/HanziGlyphLM

Replicating Dai 2017's language model and try to improve it using tricks in Meng 2019

Primary LanguageJupyter Notebook

HanziGlyphLM

Replicating Dai 2017's language model and try to improve it using tricks in Meng 2019

Reference

  1. Dai, Falcon, and Zheng Cai. "Glyph-aware Embedding of Chinese Characters." Proceedings of the First Workshop on Subword and Character Level Models in NLP. 2017.
@inproceedings{dai2017glyph,
  title={Glyph-aware Embedding of Chinese Characters},
  author={Dai, Falcon and Cai, Zheng},
  booktitle={Proceedings of the First Workshop on Subword and Character Level Models in NLP},
  pages={64--69},
  year={2017}
}
  1. Wu W, Meng Y, Han Q, et al.

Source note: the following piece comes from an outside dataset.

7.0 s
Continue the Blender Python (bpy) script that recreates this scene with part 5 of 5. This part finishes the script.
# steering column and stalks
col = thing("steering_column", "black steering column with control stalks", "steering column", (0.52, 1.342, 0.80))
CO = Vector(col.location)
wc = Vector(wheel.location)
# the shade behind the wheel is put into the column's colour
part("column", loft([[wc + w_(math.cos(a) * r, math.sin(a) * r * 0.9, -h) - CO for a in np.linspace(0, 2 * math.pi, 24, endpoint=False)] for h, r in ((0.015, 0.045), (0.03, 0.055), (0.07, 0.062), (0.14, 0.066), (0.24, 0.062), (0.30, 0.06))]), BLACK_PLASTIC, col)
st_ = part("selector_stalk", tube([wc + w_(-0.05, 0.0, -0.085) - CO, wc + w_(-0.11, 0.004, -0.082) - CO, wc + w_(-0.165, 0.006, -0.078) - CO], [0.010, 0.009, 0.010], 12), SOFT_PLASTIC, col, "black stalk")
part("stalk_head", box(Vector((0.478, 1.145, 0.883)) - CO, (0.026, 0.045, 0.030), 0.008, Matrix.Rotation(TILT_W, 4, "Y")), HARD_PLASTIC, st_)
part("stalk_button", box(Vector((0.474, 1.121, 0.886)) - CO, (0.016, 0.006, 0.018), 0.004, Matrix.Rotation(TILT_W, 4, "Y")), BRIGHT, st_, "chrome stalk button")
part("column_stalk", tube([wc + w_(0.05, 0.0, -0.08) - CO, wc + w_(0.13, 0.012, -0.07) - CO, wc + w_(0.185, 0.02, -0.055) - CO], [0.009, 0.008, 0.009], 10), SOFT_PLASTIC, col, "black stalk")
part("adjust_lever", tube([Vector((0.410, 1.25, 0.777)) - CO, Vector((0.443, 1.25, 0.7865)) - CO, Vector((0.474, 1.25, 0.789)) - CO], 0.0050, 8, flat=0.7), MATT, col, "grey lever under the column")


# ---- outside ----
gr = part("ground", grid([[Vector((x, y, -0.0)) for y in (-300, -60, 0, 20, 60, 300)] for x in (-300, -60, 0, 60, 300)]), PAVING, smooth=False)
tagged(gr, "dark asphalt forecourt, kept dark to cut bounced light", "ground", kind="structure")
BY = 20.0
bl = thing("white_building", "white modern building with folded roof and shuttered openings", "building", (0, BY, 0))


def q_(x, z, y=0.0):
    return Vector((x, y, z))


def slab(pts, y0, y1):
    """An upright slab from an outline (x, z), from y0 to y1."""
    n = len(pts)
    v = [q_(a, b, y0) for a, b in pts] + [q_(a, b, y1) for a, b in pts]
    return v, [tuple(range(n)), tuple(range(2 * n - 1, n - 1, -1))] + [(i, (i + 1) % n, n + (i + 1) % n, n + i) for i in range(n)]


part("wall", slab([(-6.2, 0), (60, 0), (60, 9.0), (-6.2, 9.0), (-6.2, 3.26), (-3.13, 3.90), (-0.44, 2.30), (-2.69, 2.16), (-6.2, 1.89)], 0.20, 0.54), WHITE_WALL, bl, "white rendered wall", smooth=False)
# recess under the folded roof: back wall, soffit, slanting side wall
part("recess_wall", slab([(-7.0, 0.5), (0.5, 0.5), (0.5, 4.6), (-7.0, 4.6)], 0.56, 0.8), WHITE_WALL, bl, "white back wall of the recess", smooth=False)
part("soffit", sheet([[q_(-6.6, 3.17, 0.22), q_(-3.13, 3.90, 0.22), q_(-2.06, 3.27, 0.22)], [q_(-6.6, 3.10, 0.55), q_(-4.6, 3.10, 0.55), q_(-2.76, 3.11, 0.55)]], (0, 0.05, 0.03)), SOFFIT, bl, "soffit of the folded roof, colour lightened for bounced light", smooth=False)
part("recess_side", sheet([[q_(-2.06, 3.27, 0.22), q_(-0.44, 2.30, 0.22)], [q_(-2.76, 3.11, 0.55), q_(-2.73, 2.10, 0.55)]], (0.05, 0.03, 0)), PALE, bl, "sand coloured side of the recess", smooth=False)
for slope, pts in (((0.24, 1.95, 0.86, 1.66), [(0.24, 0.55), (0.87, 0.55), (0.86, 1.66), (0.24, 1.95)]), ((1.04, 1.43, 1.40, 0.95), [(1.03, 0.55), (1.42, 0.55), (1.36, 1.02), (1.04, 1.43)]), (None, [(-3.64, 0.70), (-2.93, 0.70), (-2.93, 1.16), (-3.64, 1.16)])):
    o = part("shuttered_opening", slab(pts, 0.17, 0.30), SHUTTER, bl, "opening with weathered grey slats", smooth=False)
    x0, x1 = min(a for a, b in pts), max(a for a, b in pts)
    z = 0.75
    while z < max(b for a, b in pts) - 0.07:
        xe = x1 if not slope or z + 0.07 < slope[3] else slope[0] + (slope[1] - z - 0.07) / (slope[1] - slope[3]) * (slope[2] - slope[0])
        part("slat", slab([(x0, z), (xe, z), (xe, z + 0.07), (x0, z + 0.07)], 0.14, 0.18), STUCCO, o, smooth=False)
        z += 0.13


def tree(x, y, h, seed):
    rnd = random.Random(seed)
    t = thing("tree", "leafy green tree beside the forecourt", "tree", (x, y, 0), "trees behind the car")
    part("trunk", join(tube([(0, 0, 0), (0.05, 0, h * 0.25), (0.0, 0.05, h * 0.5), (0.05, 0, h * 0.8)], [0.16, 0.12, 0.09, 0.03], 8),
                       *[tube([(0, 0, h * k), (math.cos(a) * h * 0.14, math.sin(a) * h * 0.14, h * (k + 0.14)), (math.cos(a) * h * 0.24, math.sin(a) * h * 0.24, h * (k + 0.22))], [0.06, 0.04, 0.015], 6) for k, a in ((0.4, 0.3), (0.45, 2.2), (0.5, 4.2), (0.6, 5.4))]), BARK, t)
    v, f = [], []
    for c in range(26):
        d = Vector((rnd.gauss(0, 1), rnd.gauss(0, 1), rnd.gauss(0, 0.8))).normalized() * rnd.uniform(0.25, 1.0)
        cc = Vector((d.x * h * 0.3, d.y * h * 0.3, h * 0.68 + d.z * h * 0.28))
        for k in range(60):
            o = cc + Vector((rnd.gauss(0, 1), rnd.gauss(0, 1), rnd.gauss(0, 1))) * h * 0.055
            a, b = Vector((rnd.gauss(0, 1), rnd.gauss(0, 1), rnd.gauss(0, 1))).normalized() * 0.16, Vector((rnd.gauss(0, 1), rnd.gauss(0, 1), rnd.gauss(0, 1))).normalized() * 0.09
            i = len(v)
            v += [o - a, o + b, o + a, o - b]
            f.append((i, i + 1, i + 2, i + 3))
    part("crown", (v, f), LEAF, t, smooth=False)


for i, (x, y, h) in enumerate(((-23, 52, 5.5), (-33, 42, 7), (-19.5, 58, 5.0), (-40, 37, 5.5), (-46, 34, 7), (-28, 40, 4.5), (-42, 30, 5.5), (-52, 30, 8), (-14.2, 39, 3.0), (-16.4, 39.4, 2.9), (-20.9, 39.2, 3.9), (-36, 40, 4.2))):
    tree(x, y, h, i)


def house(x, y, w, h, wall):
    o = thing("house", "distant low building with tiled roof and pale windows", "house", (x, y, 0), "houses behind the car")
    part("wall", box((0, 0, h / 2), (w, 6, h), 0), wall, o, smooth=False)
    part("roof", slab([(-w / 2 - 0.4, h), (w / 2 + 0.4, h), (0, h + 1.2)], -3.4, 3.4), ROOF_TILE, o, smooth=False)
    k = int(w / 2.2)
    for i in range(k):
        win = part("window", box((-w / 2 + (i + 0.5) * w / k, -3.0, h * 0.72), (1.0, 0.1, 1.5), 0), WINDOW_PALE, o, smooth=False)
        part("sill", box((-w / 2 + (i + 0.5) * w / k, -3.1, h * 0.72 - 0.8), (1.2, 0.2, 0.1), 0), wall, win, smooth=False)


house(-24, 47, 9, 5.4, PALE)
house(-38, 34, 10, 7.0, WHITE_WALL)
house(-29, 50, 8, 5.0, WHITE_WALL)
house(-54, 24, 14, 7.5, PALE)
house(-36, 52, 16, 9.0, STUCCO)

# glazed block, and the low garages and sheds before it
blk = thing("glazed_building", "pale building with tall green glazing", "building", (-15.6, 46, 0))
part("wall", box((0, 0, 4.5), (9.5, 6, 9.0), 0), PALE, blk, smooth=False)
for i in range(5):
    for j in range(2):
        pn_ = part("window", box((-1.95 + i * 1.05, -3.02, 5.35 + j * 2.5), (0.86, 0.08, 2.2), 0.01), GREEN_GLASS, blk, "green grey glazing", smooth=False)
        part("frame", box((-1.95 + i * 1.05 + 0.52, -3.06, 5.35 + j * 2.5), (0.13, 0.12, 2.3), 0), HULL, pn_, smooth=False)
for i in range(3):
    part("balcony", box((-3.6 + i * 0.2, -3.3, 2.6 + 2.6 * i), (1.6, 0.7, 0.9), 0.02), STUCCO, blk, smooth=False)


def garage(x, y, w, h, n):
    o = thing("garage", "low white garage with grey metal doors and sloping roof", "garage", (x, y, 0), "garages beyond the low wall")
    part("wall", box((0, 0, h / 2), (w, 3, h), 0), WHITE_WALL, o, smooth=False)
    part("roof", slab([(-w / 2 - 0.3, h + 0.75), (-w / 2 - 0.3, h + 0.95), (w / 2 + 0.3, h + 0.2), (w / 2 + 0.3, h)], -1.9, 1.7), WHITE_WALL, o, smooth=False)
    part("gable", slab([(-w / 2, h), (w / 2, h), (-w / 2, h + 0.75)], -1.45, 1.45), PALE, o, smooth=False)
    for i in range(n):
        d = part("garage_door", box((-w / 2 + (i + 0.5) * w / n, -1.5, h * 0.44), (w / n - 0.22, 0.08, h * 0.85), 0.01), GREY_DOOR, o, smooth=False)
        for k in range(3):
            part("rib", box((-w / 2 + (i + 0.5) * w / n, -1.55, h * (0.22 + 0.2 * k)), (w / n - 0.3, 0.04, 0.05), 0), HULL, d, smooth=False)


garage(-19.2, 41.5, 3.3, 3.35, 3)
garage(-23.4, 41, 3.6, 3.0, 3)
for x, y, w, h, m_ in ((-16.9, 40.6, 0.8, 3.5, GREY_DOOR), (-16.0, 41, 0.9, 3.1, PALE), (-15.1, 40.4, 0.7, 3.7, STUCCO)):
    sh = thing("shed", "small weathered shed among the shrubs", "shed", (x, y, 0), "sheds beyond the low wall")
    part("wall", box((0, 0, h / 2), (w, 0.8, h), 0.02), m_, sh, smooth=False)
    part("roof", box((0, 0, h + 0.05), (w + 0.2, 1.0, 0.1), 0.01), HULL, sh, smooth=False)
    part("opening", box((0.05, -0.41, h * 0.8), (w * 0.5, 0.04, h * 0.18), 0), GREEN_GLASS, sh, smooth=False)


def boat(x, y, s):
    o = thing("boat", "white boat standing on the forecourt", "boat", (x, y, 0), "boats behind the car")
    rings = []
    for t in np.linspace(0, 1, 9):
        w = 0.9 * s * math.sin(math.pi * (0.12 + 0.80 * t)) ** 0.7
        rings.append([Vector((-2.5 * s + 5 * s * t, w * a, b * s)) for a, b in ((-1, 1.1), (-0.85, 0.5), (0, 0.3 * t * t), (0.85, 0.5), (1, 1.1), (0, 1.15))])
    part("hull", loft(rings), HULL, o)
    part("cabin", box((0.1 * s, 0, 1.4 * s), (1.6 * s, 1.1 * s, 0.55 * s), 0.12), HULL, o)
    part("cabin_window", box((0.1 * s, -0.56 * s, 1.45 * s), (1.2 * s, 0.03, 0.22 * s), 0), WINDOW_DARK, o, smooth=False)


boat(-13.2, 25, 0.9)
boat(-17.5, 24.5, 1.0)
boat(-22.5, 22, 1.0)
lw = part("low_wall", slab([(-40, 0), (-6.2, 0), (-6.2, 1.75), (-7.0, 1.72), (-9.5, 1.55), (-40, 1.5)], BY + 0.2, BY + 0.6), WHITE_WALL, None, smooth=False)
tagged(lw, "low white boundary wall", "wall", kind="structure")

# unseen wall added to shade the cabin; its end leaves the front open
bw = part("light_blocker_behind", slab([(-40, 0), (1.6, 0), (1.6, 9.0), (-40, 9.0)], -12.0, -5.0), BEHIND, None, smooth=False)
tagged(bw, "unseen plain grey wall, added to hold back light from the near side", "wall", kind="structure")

Glyce: Glyph-vectors for Chinese Character Representations[J]. arXiv preprint arXiv:1901.10125, 2019.
@article{meng2019glyce,
  title={Glyce: Glyph-vectors for Chinese Character Representations},
  author={Meng, Yuxian and Wu, Wei and Wang, Fei and Li, Xiaoya and Nie, Ping and Yin, Fan and Li, Muyu and Han, Qinghong and Sun, Xiaofei and Li, Jiwei},
  journal={arXiv preprint arXiv:1901.10125},
  year={2019}
}

Objective

Dai et al. (2017) tried to combine CNN-encoded glyph images of characters and character embeddings as the input of a RNNLM. However, they reported that the CNN is ignored by the trained model, leading to no improvement.

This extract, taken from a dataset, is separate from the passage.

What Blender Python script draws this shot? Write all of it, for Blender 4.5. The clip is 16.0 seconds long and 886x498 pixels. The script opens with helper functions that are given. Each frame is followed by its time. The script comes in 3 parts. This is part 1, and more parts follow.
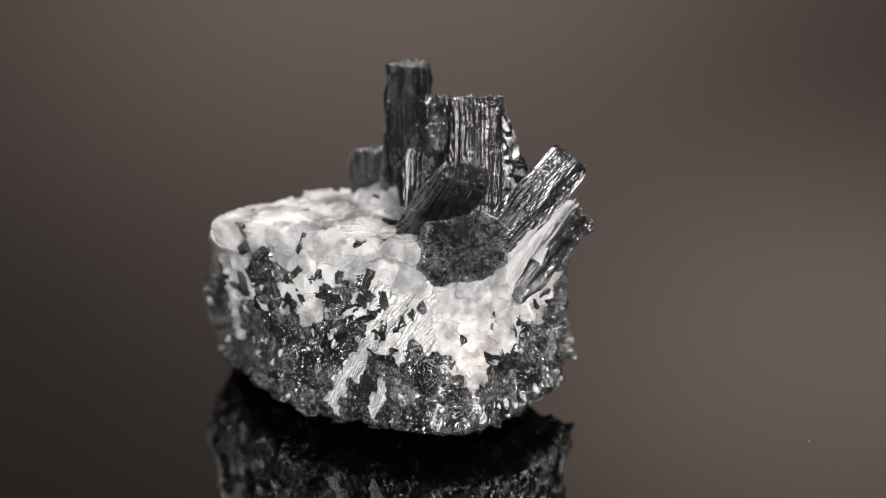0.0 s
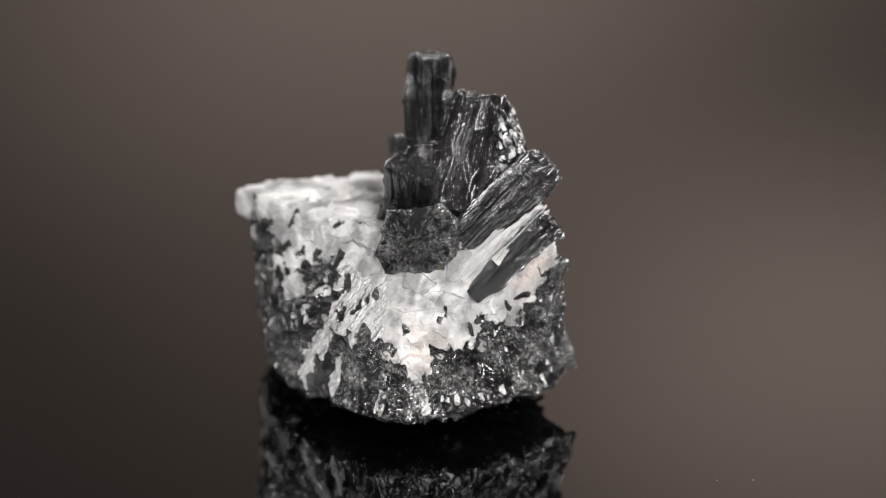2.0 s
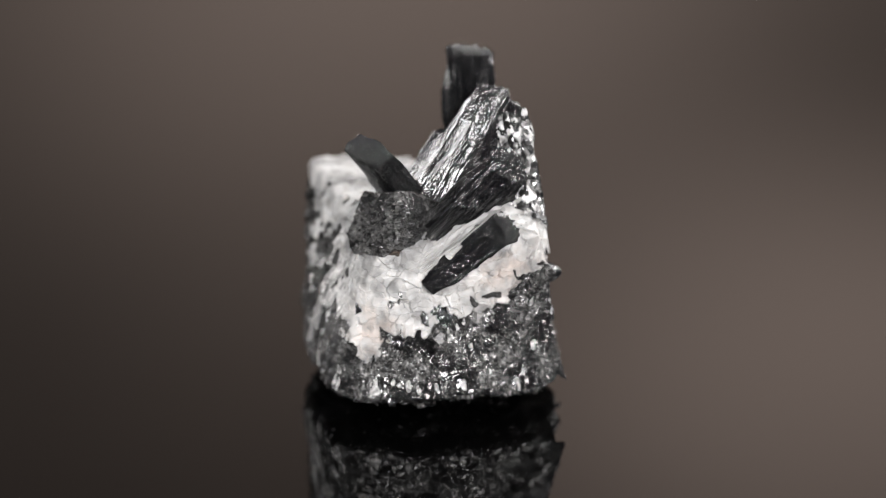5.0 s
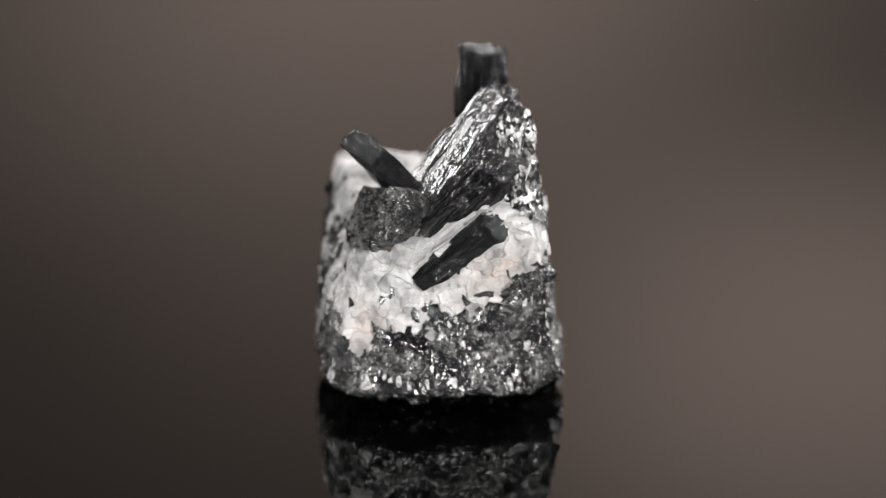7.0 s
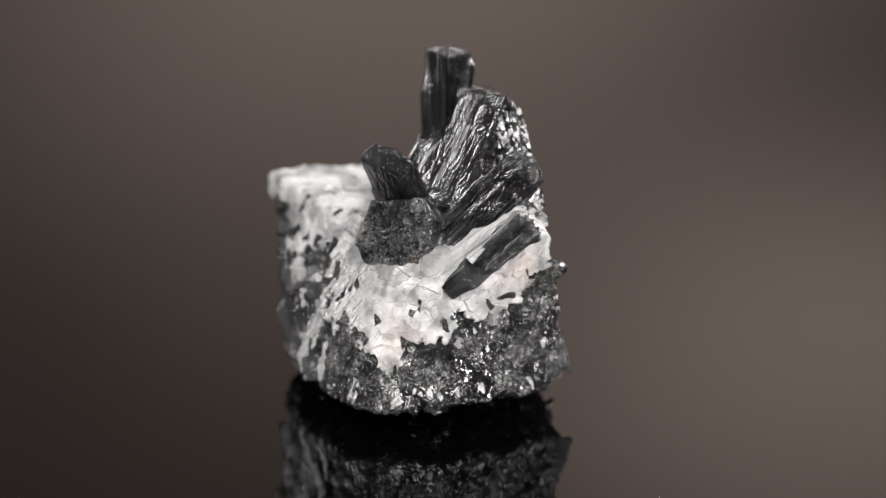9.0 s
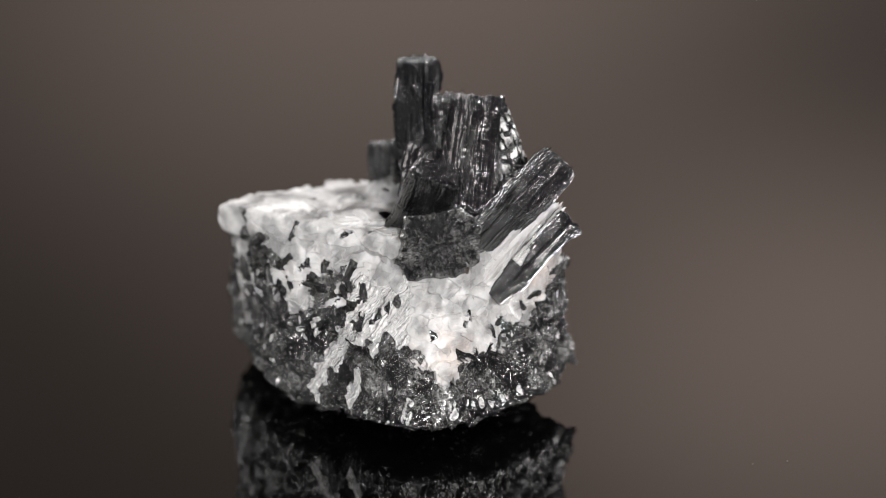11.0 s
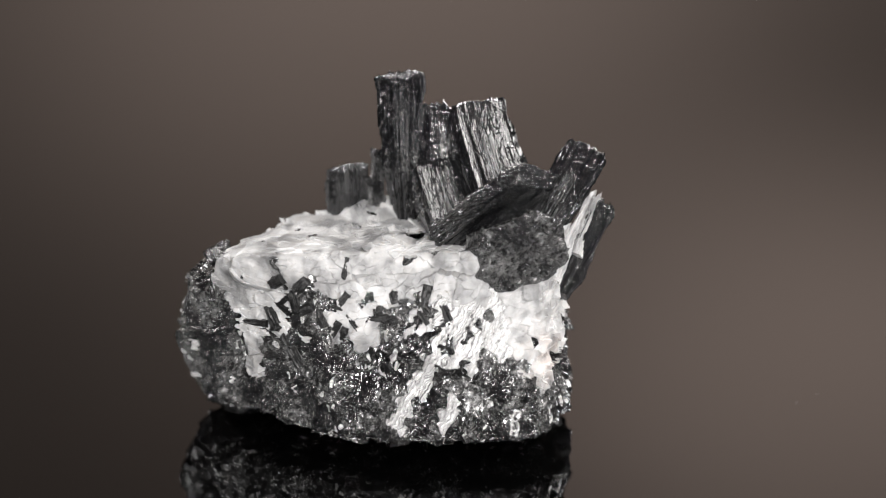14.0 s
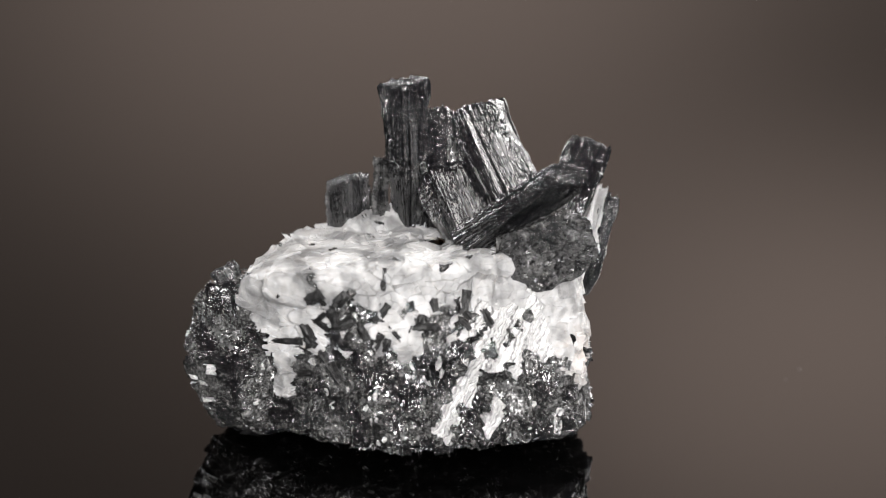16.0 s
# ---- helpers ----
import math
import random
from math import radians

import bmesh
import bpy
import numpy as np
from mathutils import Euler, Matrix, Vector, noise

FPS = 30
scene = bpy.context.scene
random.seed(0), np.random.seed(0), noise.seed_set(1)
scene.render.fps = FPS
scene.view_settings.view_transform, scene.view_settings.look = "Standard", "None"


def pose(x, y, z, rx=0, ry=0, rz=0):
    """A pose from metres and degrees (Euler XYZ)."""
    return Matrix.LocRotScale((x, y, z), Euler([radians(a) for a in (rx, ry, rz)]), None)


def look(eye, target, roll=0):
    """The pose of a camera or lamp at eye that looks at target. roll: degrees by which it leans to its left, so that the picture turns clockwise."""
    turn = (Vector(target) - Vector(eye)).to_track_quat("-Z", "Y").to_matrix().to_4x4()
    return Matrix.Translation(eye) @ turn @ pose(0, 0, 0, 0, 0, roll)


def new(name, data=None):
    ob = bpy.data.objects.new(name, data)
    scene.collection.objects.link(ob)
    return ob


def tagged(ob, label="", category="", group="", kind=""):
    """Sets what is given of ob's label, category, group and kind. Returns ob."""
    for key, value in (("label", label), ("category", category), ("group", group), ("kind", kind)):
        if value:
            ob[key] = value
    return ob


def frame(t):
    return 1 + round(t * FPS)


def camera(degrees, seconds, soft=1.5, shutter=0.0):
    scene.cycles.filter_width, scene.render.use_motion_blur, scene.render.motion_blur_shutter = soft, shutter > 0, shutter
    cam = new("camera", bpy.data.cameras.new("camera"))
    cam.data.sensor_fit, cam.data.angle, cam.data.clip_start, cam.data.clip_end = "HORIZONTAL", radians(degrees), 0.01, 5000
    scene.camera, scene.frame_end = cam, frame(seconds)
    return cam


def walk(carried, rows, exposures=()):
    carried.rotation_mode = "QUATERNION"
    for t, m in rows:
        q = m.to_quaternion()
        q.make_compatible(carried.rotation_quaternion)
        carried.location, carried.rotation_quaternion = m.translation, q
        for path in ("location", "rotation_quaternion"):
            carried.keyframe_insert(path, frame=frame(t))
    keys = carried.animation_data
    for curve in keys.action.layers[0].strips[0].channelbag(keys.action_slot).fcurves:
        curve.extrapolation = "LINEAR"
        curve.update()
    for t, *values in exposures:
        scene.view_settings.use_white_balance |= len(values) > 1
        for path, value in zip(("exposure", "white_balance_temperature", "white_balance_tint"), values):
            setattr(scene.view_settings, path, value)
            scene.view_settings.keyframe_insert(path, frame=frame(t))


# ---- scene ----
LENS = 18.0
cam = camera(LENS, 16.0, soft=1.05)
EYE, AIM = (-0.0086, -0.3422, 0.1322), (-0.0086, 0.0, 0.0204)
walk(cam, [(0.0, look(EYE, AIM)), (16.0, look(EYE, AIM))])
cam.data.dof.use_dof = True
cam.data.dof.focus_distance = 0.346
cam.data.dof.aperture_fstop = 12.5

from mathutils.kdtree import KDTree

# ---- light ----
scene.view_settings.exposure = 0.0
world = bpy.data.worlds.new("studio")
scene.world = world
world.use_nodes = True
world.node_tree.nodes["Background"].inputs[0].default_value = (0.62, 0.56, 0.52, 1)
world.node_tree.nodes["Background"].inputs[1].default_value = 0.06


def area_lamp(name, eye, target, sx, sy, watts, colour):
    data = bpy.data.lights.new(name, "AREA")
    data.shape, data.size, data.size_y, data.energy, data.color = "RECTANGLE", sx, sy, watts, colour
    ob = new(name, data)
    ob.matrix_world = look(eye, target)
    return ob


AT = (-0.012, -0.004, 0.02)
area_lamp("key_softbox", (0.47, -0.08, 0.62), AT, 0.28, 0.28, 2.75, (1.0, 0.97, 0.95))
area_lamp("front_lamp", (0.12, -0.74, 0.30), AT, 0.22, 0.22, 8.8, (1.0, 0.97, 0.96))
area_lamp("side_lamp", (-0.50, -0.42, 0.30), AT, 0.16, 0.16, 1.3, (1.0, 0.98, 0.97))
area_lamp("rear_lamp", (0.44, 0.40, 0.46), AT, 0.22, 0.22, 6.6, (1.0, 0.98, 0.97))
area_lamp("rim_lamp", (-0.50, 0.37, 0.33), AT, 0.15, 0.15, 2.8, (1.0, 0.98, 0.97))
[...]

Meng et al. (2019) combined a similar CNN and BERT and proposed some important tricks to train the model, including:

  • A tailored CNN setting which improve +1% F1 scores in LCQMC sentence pair classification task.
  • A training stratigy which improve +1% F1 scores (compared to vanilla joint learning)
  • A auxiliary image-classification training objective which bring +0.8% F1 scores

Meng et al. evaluated their methods in tagging, sentence pair classification and single sentence classification. The results are amazing. However, not including RNNLM.

I wonder if Meng et al.'s tricks can help the RNNLM. Thus, I planned to do the following works:

  1. First, replicate Dai et al.'s model.
  2. Then, validate the tricks one by one for the model.